Managing the Impact of Academic Research on Industry/Government: Conflict or Partnership?
by Kenny Paterson and Fred Piper - Information Security Group, Royal Holloway, University of London - Tuesday, 21 February 2006.
Given our uncertainty about the true impact of our research, we felt that headline grabbing would have been easy but irresponsible. Our solution was to contact staff at the UKs National Infrastructure Security Co-ordination Centre (NISCC) and invite them to Royal Holloway for a demonstration of our attacks and a discussion about the best way forward. That meeting took place in mid-April 2005. We immediately began work with NISCC's vulnerability team to write a vulnerability announcement; this was released by NISCC to the vendor and user communities in late April and generated enquiries from around a dozen companies, large and small. We worked with NISCC to assess the impact of our research for each of these companies on an individual basis.

Then, on May 9th 2005, NISCC made a High Severity Vulnerability Announcement about our IPSec work. This announcement was relayed by US-CERT, Aus-CERT, and other agencies, and picked up by the likes of zdnet, eweek, The Register, and cnet news. It then went on to generate plenty of speculation and conspiracy theory on slashdot and other on-line discussion sites. Also on May 9th, a research paper describing our attacks was circulated to selected researchers and submitted to a major international conference. A revised version of the research paper was later posted on the web; this improved version incorporated significant feedback from vendors, standards writers and the academic community.

From our perspective, working through NISCC gave us an improved understanding of the impact of our research. It also acted as a valuable relationship building exercise for us, both with NISCC and the Information Security industry. For vendors and users, our choice to work with NISCC ensured they had prior knowledge of the IPSec vulnerabilities before any public announcement was made, and gave them a head start in assessing the impact on their IPSec products and deployments.
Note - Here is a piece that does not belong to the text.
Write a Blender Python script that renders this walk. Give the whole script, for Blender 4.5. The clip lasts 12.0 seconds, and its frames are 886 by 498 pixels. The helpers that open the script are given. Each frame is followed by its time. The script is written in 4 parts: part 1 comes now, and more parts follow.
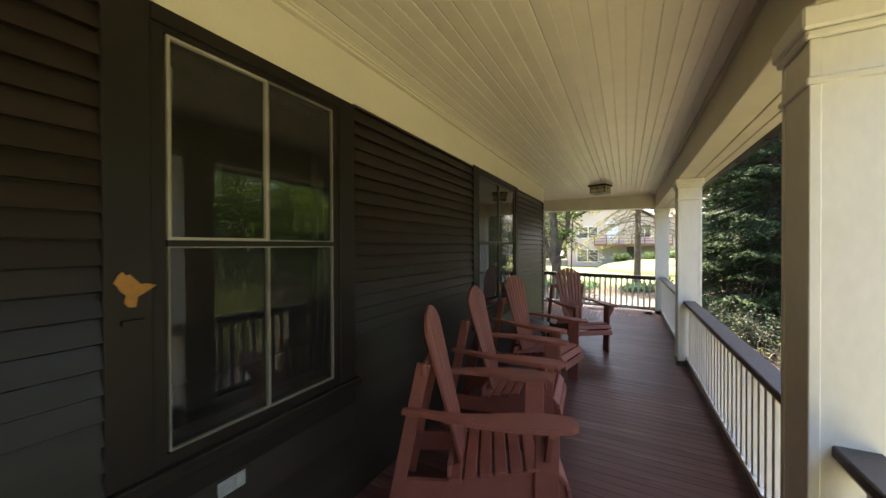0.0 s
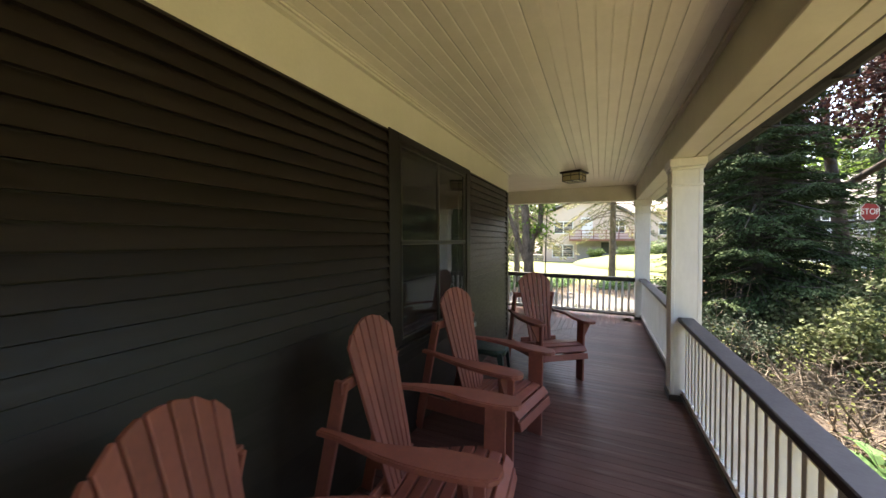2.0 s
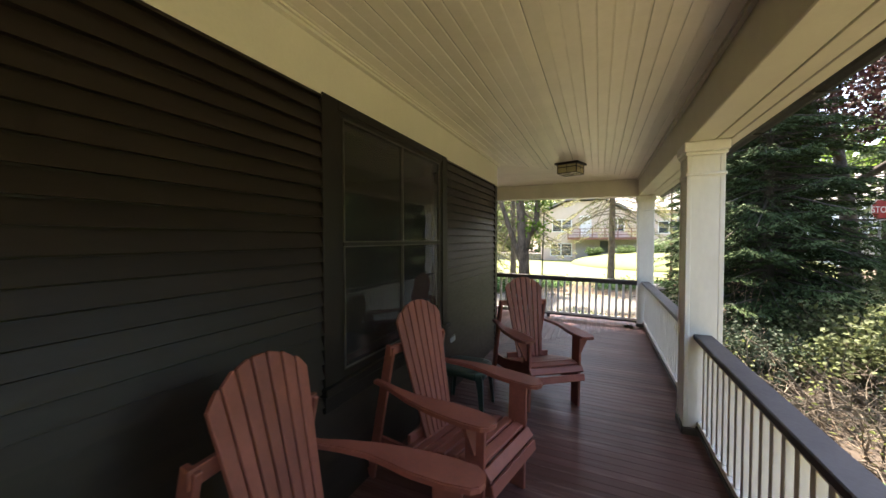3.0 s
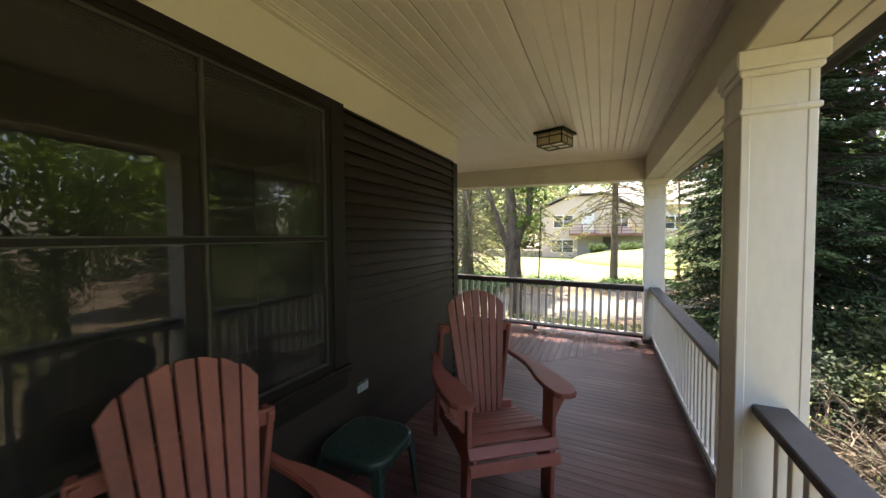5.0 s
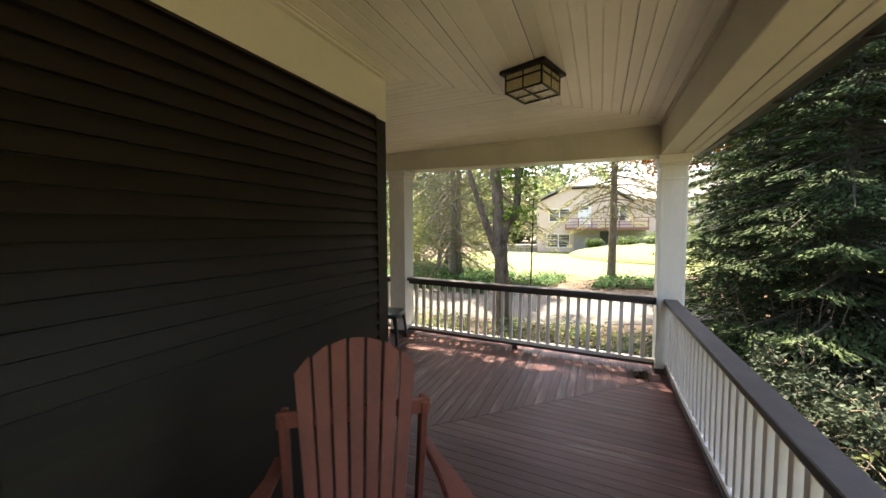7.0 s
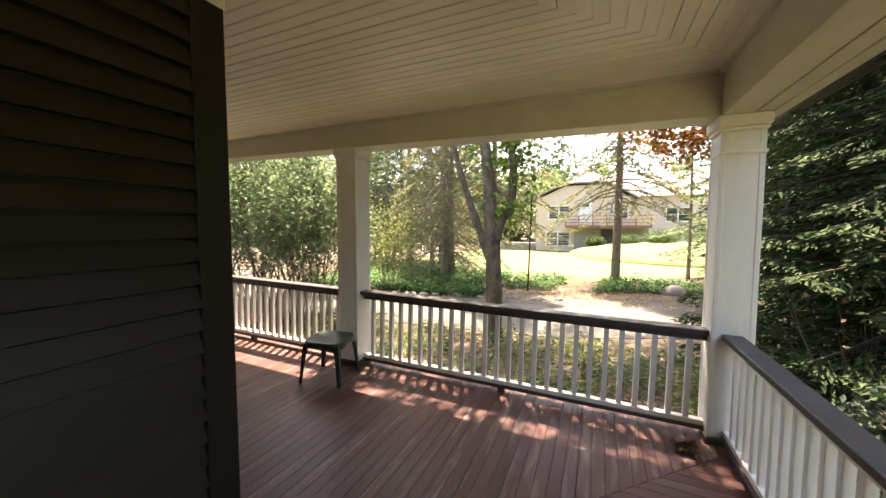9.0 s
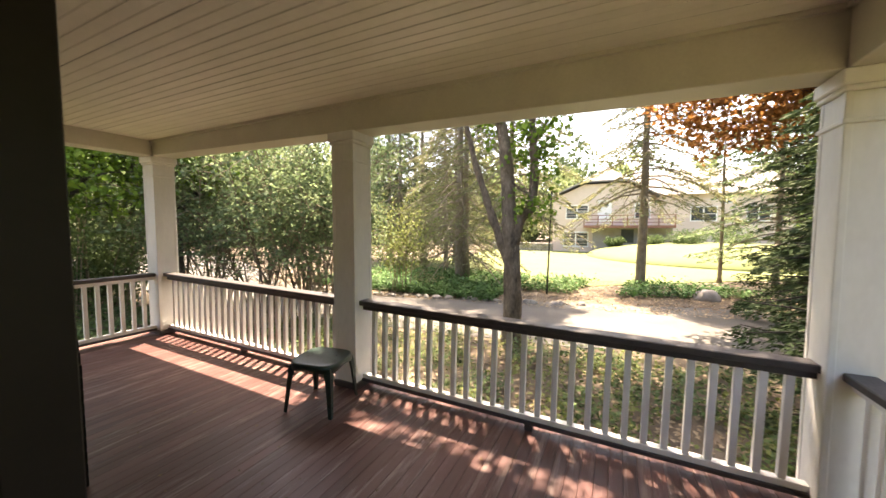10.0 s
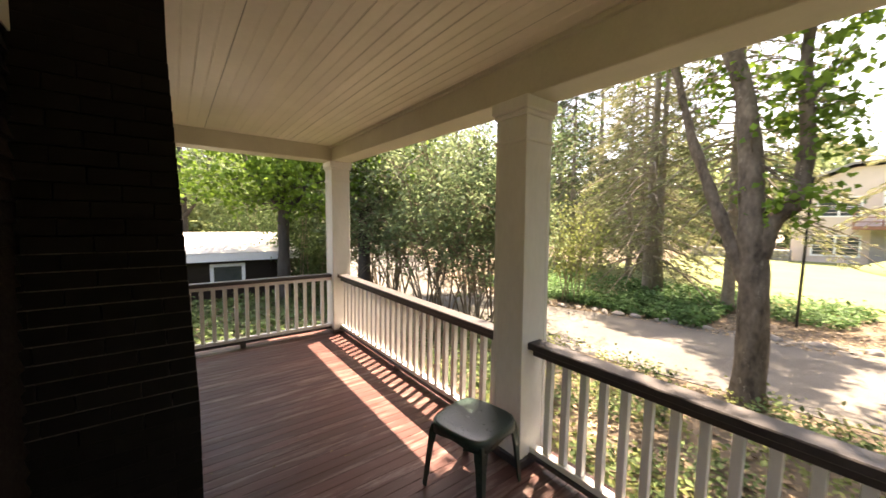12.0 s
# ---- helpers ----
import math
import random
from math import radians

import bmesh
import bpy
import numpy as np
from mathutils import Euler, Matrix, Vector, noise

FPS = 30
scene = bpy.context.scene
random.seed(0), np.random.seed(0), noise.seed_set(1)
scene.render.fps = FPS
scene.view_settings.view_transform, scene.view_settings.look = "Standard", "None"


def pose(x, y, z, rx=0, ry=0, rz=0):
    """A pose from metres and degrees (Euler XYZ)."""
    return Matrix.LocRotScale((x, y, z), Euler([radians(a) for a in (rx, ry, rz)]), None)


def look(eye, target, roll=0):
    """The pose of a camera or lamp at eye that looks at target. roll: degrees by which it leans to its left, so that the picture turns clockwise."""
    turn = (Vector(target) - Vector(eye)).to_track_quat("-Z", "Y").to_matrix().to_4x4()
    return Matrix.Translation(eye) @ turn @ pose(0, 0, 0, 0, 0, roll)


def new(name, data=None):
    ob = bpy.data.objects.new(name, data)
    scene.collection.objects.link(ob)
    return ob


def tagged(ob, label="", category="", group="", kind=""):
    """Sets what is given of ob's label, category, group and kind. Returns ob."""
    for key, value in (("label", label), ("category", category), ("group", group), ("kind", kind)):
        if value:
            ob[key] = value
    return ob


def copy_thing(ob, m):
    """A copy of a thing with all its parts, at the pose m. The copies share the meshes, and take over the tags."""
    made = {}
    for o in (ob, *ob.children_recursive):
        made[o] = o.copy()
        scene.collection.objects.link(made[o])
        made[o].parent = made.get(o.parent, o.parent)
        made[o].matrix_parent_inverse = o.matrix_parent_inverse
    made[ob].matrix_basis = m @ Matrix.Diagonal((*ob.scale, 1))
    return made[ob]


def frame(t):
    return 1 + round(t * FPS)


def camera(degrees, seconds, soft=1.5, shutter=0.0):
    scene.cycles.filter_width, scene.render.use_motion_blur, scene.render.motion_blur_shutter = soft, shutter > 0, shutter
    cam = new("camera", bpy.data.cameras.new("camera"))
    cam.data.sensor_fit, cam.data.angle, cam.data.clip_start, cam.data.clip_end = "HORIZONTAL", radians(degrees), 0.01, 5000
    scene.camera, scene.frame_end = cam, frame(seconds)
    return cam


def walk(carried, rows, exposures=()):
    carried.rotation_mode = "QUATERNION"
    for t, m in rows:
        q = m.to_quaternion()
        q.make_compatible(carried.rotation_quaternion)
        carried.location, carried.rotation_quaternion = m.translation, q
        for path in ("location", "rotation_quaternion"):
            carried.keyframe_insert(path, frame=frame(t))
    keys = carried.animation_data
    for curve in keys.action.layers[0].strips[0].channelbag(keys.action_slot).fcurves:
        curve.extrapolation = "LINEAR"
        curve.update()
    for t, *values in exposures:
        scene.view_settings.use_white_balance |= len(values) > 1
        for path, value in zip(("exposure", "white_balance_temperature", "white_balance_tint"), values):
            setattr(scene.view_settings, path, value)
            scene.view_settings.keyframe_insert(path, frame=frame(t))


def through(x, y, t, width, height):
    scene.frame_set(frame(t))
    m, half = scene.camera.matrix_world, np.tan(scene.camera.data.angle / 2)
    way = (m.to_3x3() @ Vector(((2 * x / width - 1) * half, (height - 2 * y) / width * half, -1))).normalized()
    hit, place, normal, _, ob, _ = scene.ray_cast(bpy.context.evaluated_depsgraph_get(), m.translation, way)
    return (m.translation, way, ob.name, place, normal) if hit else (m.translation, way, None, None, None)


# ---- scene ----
cam = camera(102.9, 12.0, soft=1.5, shutter=0.3)
METRES, EYE, TILT, LEAN, TURN = 8.0, 1.56, 0.0, 0.0, 27.5
ROWS = [
    (0.0, 0.0, 0.0, 0.0, -0.0, -0.43, 0.22),
    (0.5, 0.0168, 0.0367, 0.0027, -0.89, -0.66, 0.33),
    (1.0, 0.0316, 0.0746, 0.004, -1.78, -0.87, 0.27),
    (1.5, 0.0488, 0.1118, 0.0053, -2.64, -0.88, 0.28),
    (2.0, 0.0704, 0.1508, 0.0063, -3.44, -1.27, 0.23),
    (2.5, 0.088, 0.1889, 0.006, -3.65, -1.42, 0.14),
    (3.0, 0.1083, 0.2258, 0.0087, -3.62, -1.59, 0.12),
    (5.0, 0.2034, 0.3828, 0.0065, -3.11, -2.11, 0.36),
    (5.5, 0.2233, 0.4214, 0.0054, -3.58, -2.19, 0.26),
    (6.0, 0.2395, 0.4642, 0.0063, -3.86, -2.59, 0.1),
    (6.5, 0.26, 0.5034, 0.0056, -3.4, -2.65, 0.32),
    (7.0, 0.2827, 0.544, 0.0069, -3.56, -3.09, 0.25),
    (9.0, 0.3398, 0.7051, 0.0083, -3.71, -3.58, -0.09),
    (9.5, 0.3437, 0.7433, 0.0076, -2.96, -3.57, -0.01),
    (10.0, 0.3451, 0.7842, 0.0061, -1.4, -3.58, -0.13),
    (10.5, 0.3399, 0.8175, 0.0073, 4.46, -3.56, -0.14),
    (11.0, 0.3269, 0.8511, 0.0084, 10.63, -3.75, -0.21),
    (11.5, 0.3183, 0.8818, 0.0098, 17.27, -3.78, -0.34),
    (12.0, 0.3126, 0.9138, 0.0141, 25.11, -3.87, -0.4),
]
walk(cam, [(t, pose(0, 0, EYE, TILT, LEAN, TURN) @ pose(METRES * x, METRES * y, METRES * z, 90 + pitch, roll, yaw)) for t, x, y, z, yaw, pitch, roll in ROWS],
     exposures=[(0.0, 2.84, 7150, 15), (7.0, 2.74, 7600, 15), (12.0, 2.82, 8650, 20)])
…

This partnership approach required a bit more time and effort on our part. But with national and commercial security interests potentially at stake, applying a precautionary principle seemed to us to be the right way forward. Ultimately, the approach we took had the unexpected benefit of generating feedback that improved the quality our research. And we are now, literally and metaphorically, on the Christmas card lists of a few more important commercial and governmental organizations.